Goal of the exercise: Give all the lines below again, exactly, with no pictures.

--- begin ---

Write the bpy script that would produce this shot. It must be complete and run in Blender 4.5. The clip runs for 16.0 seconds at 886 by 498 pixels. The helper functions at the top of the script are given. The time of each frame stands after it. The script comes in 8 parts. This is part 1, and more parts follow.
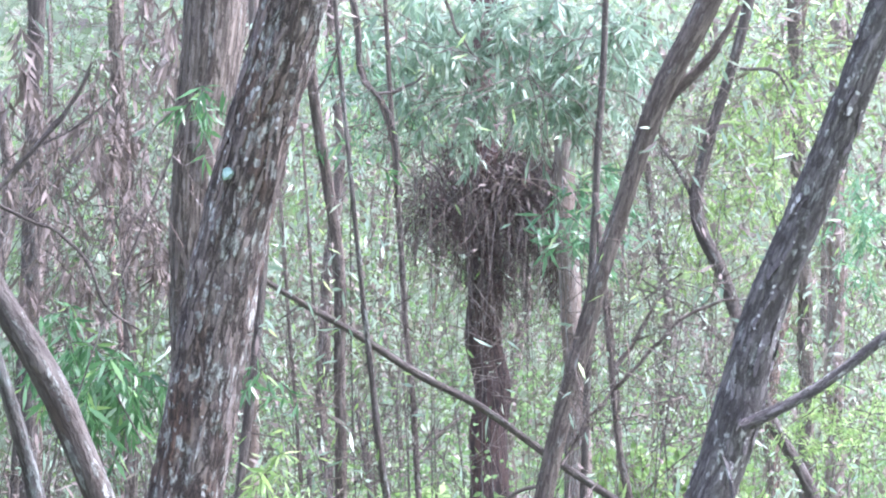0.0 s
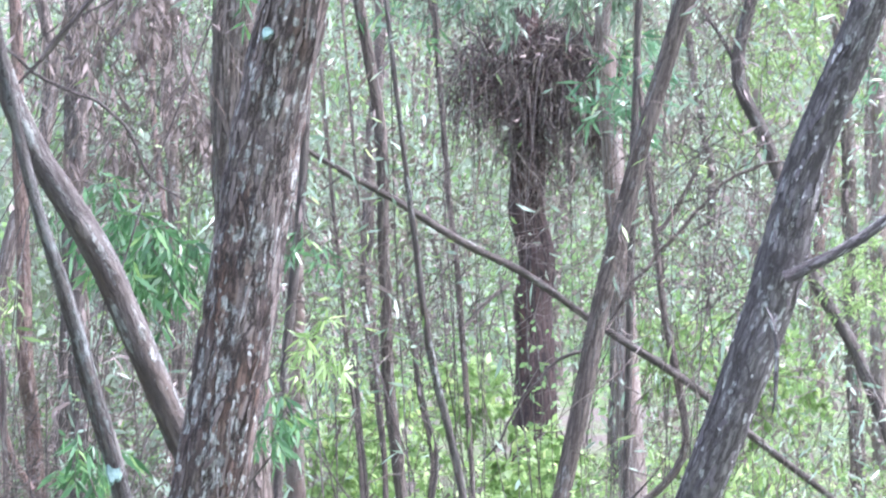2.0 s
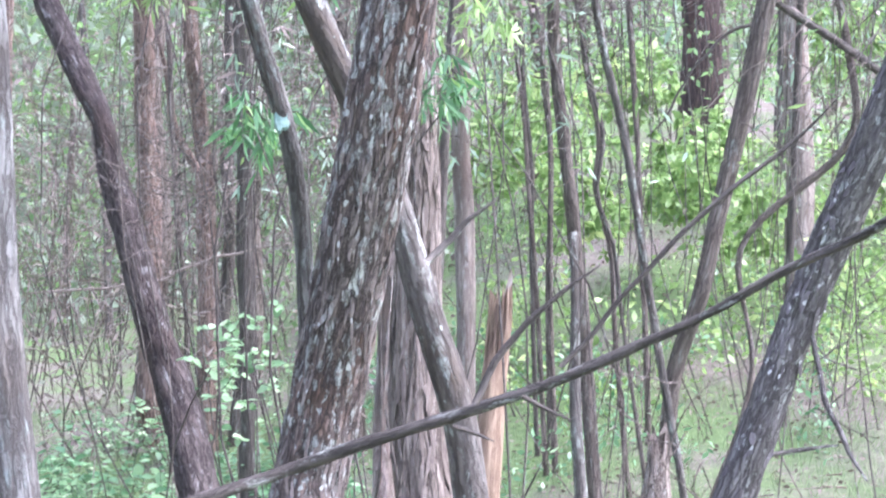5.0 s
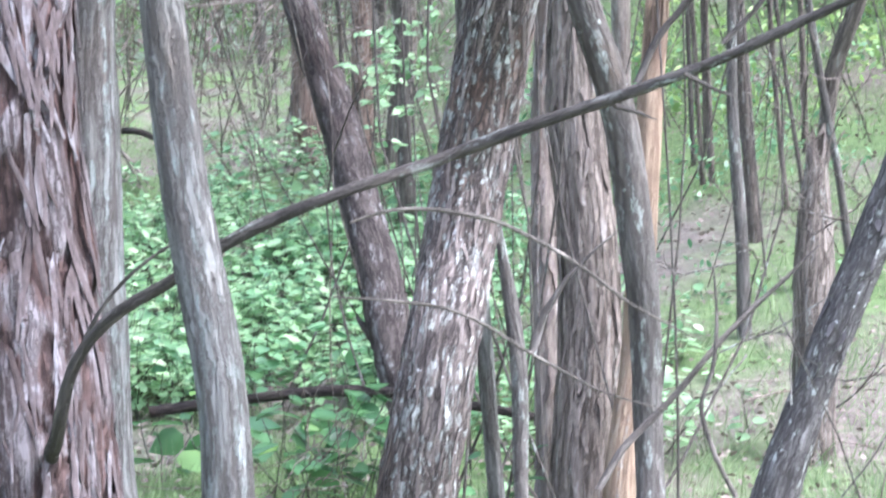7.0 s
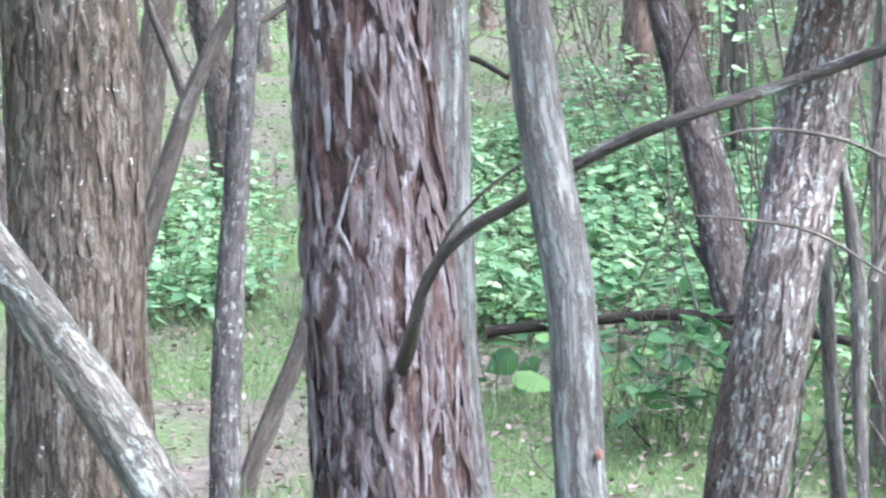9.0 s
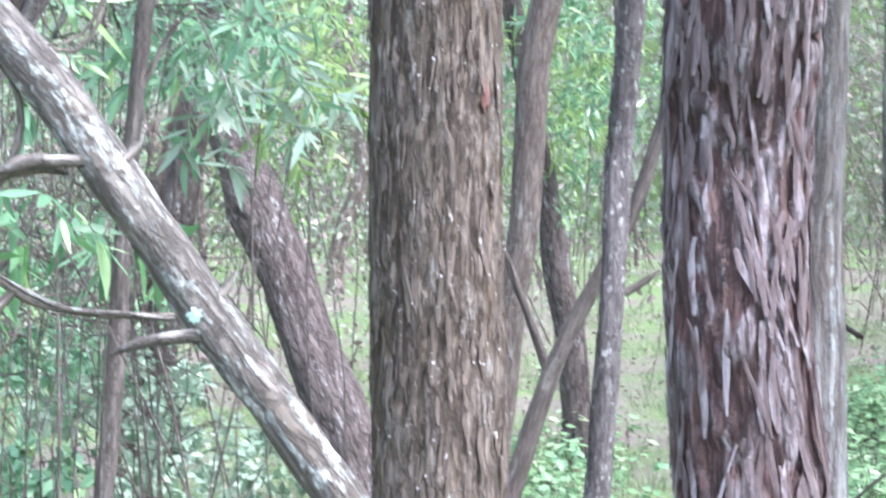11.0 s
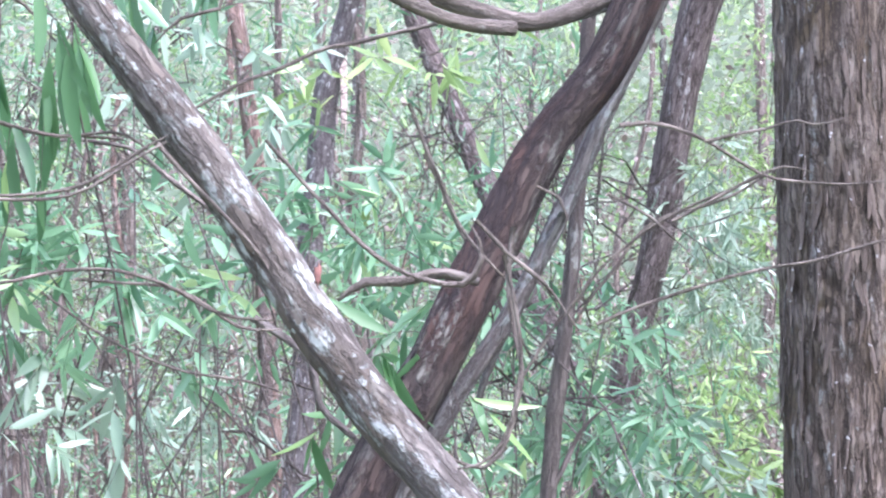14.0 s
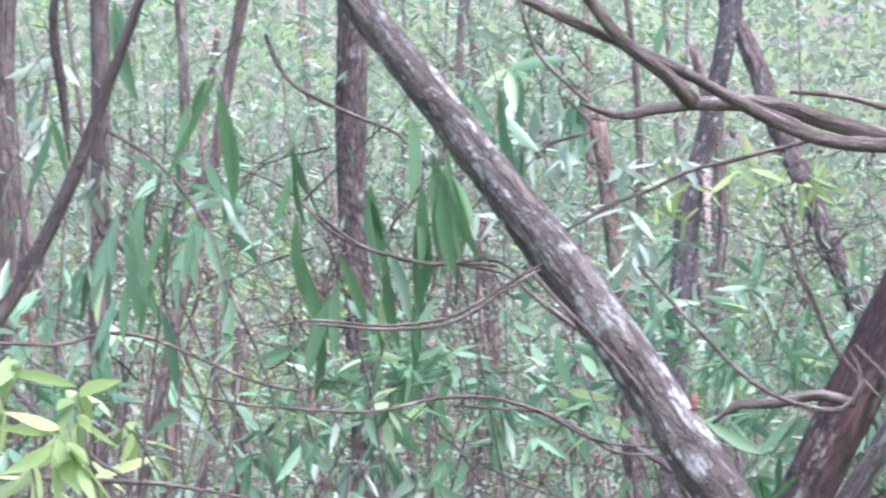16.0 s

--- end ---

Right answer:
Write the bpy script that would produce this shot. It must be complete and run in Blender 4.5. The clip runs for 16.0 seconds at 886 by 498 pixels. The helper functions at the top of the script are given. The time of each frame stands after it. The script comes in 8 parts. This is part 1, and more parts follow.
0.0 s
2.0 s
5.0 s
7.0 s
9.0 s
11.0 s
14.0 s
16.0 s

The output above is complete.